#### Work to be completed
Reproduce every line of the listing as written, apart from the pictures.

#### Source material
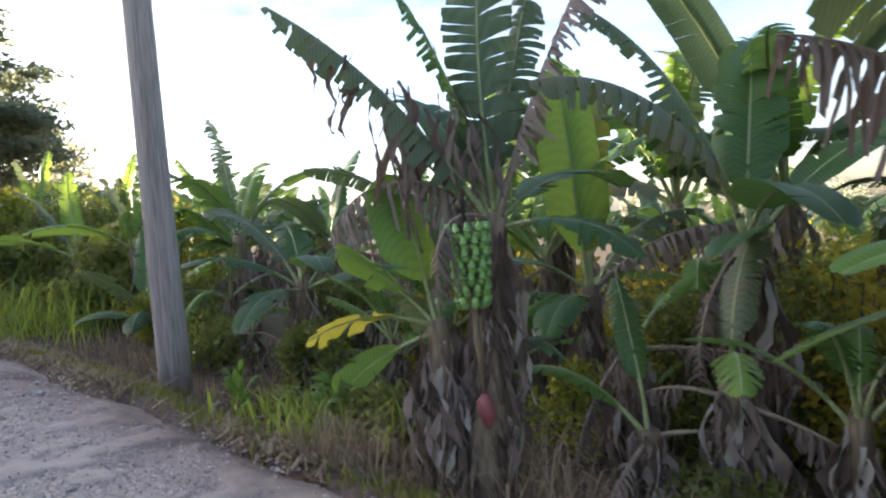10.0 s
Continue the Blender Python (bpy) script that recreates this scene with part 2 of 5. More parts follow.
def road_right(y):
    return np.interp(y, [-14, 3.2, 5.3, 8.5, 11, 16, 20, 25, 33, 44, 62, 80], [2.6, 2.1, 1.85, 1.5, 1.33, 1.35, 1.1, 0.8, 0.6, 0.35, -2.6, -10])


def lie(x, y):
    """Height of the land without its small bumps."""
    x, y = np.asarray(x, float), np.asarray(y, float)
    z = 0.0875 * np.minimum(y, 50) - 0.07 * np.clip(x, -3, 2)
    z = np.maximum(z, -2.0)
    z = z + 0.38 * sm(-2.6, -4.6, x)
    z = z - 0.42 * sm(1.0, 2.6, x) * sm(8.0, 12.5, y) - 0.75 * sm(3, 10, x) - 2.5 * sm(10, 60, x)
    z = z + 2.0 * sm(20, 36, y) * sm(-4.5, -12, x)
    w = sm(-4.2, -4.8, x) * sm(-13, -10, x) * sm(11.0, 12.0, y) * sm(18, 15.8, y)
    return z * (1 - w) + w * (1.82 + 0.005 * (y - 13.4))


def on_road(x, y):
    ragged = 0.16 * (fbm(x * 1.7, y * 1.7, 5) - 0.5) * 2
    return sm(-0.06, 0.10, x - road_left(y) + ragged) * sm(-0.06, 0.10, road_right(y) - x + ragged)


def bump_land(x, y):
    r = on_road(x, y)
    return (1 - r) * (0.10 * (fbm(x * 0.9, y * 0.9, 2) - 0.5) + 0.03 * (fbm(x * 5, y * 5, 3) - 0.5)) - 0.16 * r


def land(x, y):
    return lie(x, y) + bump_land(x, y)


def land_at(x, y):
    return float(land(x, y))


def drive(x, y):
    """How far the ground is the pale stony drive beside the lane."""
    d = sm(12.6, 13.9, y + 0.25 * (x + 4)) * sm(17.6, 16.6, y + 0.2 * (x + 4)) * sm(-13, -7, x) * sm(-1.7, -2.4, x)
    return d


def lawn(x, y):
    """How thick the grass stands on the ground."""
    left = sm(0.02, 0.5, road_left(y) - x + 0.5 * (fbm(x * 1.3, y * 1.3, 8) - 0.5))
    bare = sm(0.44, 0.54, 0.6 * fbm(x * 0.8, y * 0.8, 11) + 0.4 * fbm(x * 3, y * 3, 12))
    edge = sm(0.2, 2.0, road_left(y) - x)
    d = drive(x, y)
    return left * np.maximum(bare * 0.6 + 0.4, edge * 0.75) * (1 - 0.9 * d * (0.55 + 0.6 * (fbm(x * 2, y * 2, 4) > 0.5)))


def mesh_of(name, verts, faces, mats, smooth=True, index=None, colours=None):
    verts, faces = np.asarray(verts, np.float32), np.asarray(faces, np.int32)
    me = bpy.data.meshes.new(name)
    nf, k = faces.shape
    me.vertices.add(len(verts))
    me.vertices.foreach_set("co", verts.ravel())
    me.loops.add(nf * k)
    me.loops.foreach_set("vertex_index", faces.ravel())
    me.polygons.add(nf)
    me.polygons.foreach_set("loop_start", np.arange(0, nf * k, k, dtype=np.int32))
    if index is not None:
        me.polygons.foreach_set("material_index", np.asarray(index, np.int32))
    for m in (mats if isinstance(mats, (list, tuple)) else [mats]):
        me.materials.append(m)
    me.update(calc_edges=True)
    me.polygons.foreach_set("use_smooth", np.full(nf, smooth))
    if colours is not None:
        at = me.color_attributes.new("cover", "FLOAT_COLOR", "POINT")
        at.data.foreach_set("color", np.asarray(colours, np.float32).ravel())
    return me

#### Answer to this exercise
10.0 s
Continue the Blender Python (bpy) script that recreates this scene with part 2 of 5. More parts follow.
def road_right(y):
    return np.interp(y, [-14, 3.2, 5.3, 8.5, 11, 16, 20, 25, 33, 44, 62, 80], [2.6, 2.1, 1.85, 1.5, 1.33, 1.35, 1.1, 0.8, 0.6, 0.35, -2.6, -10])


def lie(x, y):
    """Height of the land without its small bumps."""
    x, y = np.asarray(x, float), np.asarray(y, float)
    z = 0.0875 * np.minimum(y, 50) - 0.07 * np.clip(x, -3, 2)
    z = np.maximum(z, -2.0)
    z = z + 0.38 * sm(-2.6, -4.6, x)
    z = z - 0.42 * sm(1.0, 2.6, x) * sm(8.0, 12.5, y) - 0.75 * sm(3, 10, x) - 2.5 * sm(10, 60, x)
    z = z + 2.0 * sm(20, 36, y) * sm(-4.5, -12, x)
    w = sm(-4.2, -4.8, x) * sm(-13, -10, x) * sm(11.0, 12.0, y) * sm(18, 15.8, y)
    return z * (1 - w) + w * (1.82 + 0.005 * (y - 13.4))


def on_road(x, y):
    ragged = 0.16 * (fbm(x * 1.7, y * 1.7, 5) - 0.5) * 2
    return sm(-0.06, 0.10, x - road_left(y) + ragged) * sm(-0.06, 0.10, road_right(y) - x + ragged)


def bump_land(x, y):
    r = on_road(x, y)
    return (1 - r) * (0.10 * (fbm(x * 0.9, y * 0.9, 2) - 0.5) + 0.03 * (fbm(x * 5, y * 5, 3) - 0.5)) - 0.16 * r


def land(x, y):
    return lie(x, y) + bump_land(x, y)


def land_at(x, y):
    return float(land(x, y))


def drive(x, y):
    """How far the ground is the pale stony drive beside the lane."""
    d = sm(12.6, 13.9, y + 0.25 * (x + 4)) * sm(17.6, 16.6, y + 0.2 * (x + 4)) * sm(-13, -7, x) * sm(-1.7, -2.4, x)
    return d


def lawn(x, y):
    """How thick the grass stands on the ground."""
    left = sm(0.02, 0.5, road_left(y) - x + 0.5 * (fbm(x * 1.3, y * 1.3, 8) - 0.5))
    bare = sm(0.44, 0.54, 0.6 * fbm(x * 0.8, y * 0.8, 11) + 0.4 * fbm(x * 3, y * 3, 12))
    edge = sm(0.2, 2.0, road_left(y) - x)
    d = drive(x, y)
    return left * np.maximum(bare * 0.6 + 0.4, edge * 0.75) * (1 - 0.9 * d * (0.55 + 0.6 * (fbm(x * 2, y * 2, 4) > 0.5)))


def mesh_of(name, verts, faces, mats, smooth=True, index=None, colours=None):
    verts, faces = np.asarray(verts, np.float32), np.asarray(faces, np.int32)
    me = bpy.data.meshes.new(name)
    nf, k = faces.shape
    me.vertices.add(len(verts))
    me.vertices.foreach_set("co", verts.ravel())
    me.loops.add(nf * k)
    me.loops.foreach_set("vertex_index", faces.ravel())
    me.polygons.add(nf)
    me.polygons.foreach_set("loop_start", np.arange(0, nf * k, k, dtype=np.int32))
    if index is not None:
        me.polygons.foreach_set("material_index", np.asarray(index, np.int32))
    for m in (mats if isinstance(mats, (list, tuple)) else [mats]):
        me.materials.append(m)
    me.update(calc_edges=True)
    me.polygons.foreach_set("use_smooth", np.full(nf, smooth))
    if colours is not None:
        at = me.color_attributes.new("cover", "FLOAT_COLOR", "POINT")
        at.data.foreach_set("color", np.asarray(colours, np.float32).ravel())
    return me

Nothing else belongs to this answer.